Quote the whole listing word for word. Do not include the pictures.

——

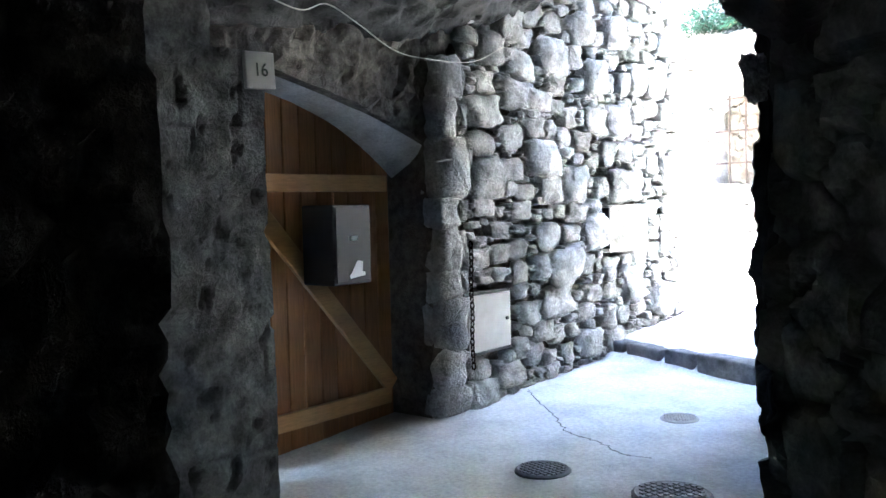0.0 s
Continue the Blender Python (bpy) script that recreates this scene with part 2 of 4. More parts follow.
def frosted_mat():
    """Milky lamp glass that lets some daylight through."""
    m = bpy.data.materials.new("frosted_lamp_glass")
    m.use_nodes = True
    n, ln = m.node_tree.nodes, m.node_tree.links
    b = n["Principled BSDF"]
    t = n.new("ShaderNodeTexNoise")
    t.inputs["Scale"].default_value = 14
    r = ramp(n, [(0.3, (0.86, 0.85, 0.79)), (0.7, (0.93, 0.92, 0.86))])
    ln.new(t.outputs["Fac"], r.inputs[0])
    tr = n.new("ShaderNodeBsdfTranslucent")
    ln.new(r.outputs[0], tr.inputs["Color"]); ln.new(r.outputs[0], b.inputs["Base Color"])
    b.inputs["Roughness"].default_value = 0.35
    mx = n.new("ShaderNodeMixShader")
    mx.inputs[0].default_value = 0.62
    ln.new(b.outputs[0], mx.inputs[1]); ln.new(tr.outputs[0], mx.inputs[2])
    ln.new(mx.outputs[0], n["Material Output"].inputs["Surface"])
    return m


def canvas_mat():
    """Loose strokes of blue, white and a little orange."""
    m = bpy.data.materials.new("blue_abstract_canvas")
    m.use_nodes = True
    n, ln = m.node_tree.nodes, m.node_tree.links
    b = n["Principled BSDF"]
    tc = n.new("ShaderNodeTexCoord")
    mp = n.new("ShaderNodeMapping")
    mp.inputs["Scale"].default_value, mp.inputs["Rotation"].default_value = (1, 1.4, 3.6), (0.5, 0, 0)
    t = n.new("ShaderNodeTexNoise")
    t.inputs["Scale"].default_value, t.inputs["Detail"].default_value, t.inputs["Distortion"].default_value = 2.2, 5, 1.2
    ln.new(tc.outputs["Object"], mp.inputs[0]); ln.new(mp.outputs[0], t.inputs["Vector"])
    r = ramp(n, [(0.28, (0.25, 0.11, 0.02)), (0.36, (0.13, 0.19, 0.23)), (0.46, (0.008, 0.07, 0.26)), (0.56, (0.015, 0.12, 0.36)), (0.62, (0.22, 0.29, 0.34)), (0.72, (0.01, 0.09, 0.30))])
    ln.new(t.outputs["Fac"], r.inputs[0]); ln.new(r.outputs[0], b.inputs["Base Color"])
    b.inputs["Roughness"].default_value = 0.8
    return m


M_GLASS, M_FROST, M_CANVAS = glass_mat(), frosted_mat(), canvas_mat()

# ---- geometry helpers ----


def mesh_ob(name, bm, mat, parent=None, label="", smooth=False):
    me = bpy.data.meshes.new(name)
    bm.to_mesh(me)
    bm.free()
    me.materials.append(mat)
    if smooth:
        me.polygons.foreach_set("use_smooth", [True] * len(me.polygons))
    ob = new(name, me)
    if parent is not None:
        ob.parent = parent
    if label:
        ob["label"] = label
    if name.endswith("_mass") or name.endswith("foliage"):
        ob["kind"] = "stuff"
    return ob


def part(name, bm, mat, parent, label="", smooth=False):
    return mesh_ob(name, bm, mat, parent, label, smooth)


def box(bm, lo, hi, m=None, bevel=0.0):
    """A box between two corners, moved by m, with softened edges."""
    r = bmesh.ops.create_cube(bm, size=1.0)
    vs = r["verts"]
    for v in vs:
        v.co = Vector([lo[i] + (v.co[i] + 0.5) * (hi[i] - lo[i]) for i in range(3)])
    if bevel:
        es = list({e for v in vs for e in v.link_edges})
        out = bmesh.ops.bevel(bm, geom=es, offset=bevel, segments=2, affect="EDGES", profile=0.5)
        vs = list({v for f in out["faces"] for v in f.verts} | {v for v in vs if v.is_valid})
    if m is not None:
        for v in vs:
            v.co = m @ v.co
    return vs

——

▸ **WORKED ANSWER**:
0.0 s
Continue the Blender Python (bpy) script that recreates this scene with part 2 of 4. More parts follow.
def frosted_mat():
    """Milky lamp glass that lets some daylight through."""
    m = bpy.data.materials.new("frosted_lamp_glass")
    m.use_nodes = True
    n, ln = m.node_tree.nodes, m.node_tree.links
    b = n["Principled BSDF"]
    t = n.new("ShaderNodeTexNoise")
    t.inputs["Scale"].default_value = 14
    r = ramp(n, [(0.3, (0.86, 0.85, 0.79)), (0.7, (0.93, 0.92, 0.86))])
    ln.new(t.outputs["Fac"], r.inputs[0])
    tr = n.new("ShaderNodeBsdfTranslucent")
    ln.new(r.outputs[0], tr.inputs["Color"]); ln.new(r.outputs[0], b.inputs["Base Color"])
    b.inputs["Roughness"].default_value = 0.35
    mx = n.new("ShaderNodeMixShader")
    mx.inputs[0].default_value = 0.62
    ln.new(b.outputs[0], mx.inputs[1]); ln.new(tr.outputs[0], mx.inputs[2])
    ln.new(mx.outputs[0], n["Material Output"].inputs["Surface"])
    return m


def canvas_mat():
    """Loose strokes of blue, white and a little orange."""
    m = bpy.data.materials.new("blue_abstract_canvas")
    m.use_nodes = True
    n, ln = m.node_tree.nodes, m.node_tree.links
    b = n["Principled BSDF"]
    tc = n.new("ShaderNodeTexCoord")
    mp = n.new("ShaderNodeMapping")
    mp.inputs["Scale"].default_value, mp.inputs["Rotation"].default_value = (1, 1.4, 3.6), (0.5, 0, 0)
    t = n.new("ShaderNodeTexNoise")
    t.inputs["Scale"].default_value, t.inputs["Detail"].default_value, t.inputs["Distortion"].default_value = 2.2, 5, 1.2
    ln.new(tc.outputs["Object"], mp.inputs[0]); ln.new(mp.outputs[0], t.inputs["Vector"])
    r = ramp(n, [(0.28, (0.25, 0.11, 0.02)), (0.36, (0.13, 0.19, 0.23)), (0.46, (0.008, 0.07, 0.26)), (0.56, (0.015, 0.12, 0.36)), (0.62, (0.22, 0.29, 0.34)), (0.72, (0.01, 0.09, 0.30))])
    ln.new(t.outputs["Fac"], r.inputs[0]); ln.new(r.outputs[0], b.inputs["Base Color"])
    b.inputs["Roughness"].default_value = 0.8
    return m


M_GLASS, M_FROST, M_CANVAS = glass_mat(), frosted_mat(), canvas_mat()

# ---- geometry helpers ----


def mesh_ob(name, bm, mat, parent=None, label="", smooth=False):
    me = bpy.data.meshes.new(name)
    bm.to_mesh(me)
    bm.free()
    me.materials.append(mat)
    if smooth:
        me.polygons.foreach_set("use_smooth", [True] * len(me.polygons))
    ob = new(name, me)
    if parent is not None:
        ob.parent = parent
    if label:
        ob["label"] = label
    if name.endswith("_mass") or name.endswith("foliage"):
        ob["kind"] = "stuff"
    return ob


def part(name, bm, mat, parent, label="", smooth=False):
    return mesh_ob(name, bm, mat, parent, label, smooth)


def box(bm, lo, hi, m=None, bevel=0.0):
    """A box between two corners, moved by m, with softened edges."""
    r = bmesh.ops.create_cube(bm, size=1.0)
    vs = r["verts"]
    for v in vs:
        v.co = Vector([lo[i] + (v.co[i] + 0.5) * (hi[i] - lo[i]) for i in range(3)])
    if bevel:
        es = list({e for v in vs for e in v.link_edges})
        out = bmesh.ops.bevel(bm, geom=es, offset=bevel, segments=2, affect="EDGES", profile=0.5)
        vs = list({v for f in out["faces"] for v in f.verts} | {v for v in vs if v.is_valid})
    if m is not None:
        for v in vs:
            v.co = m @ v.co
    return vs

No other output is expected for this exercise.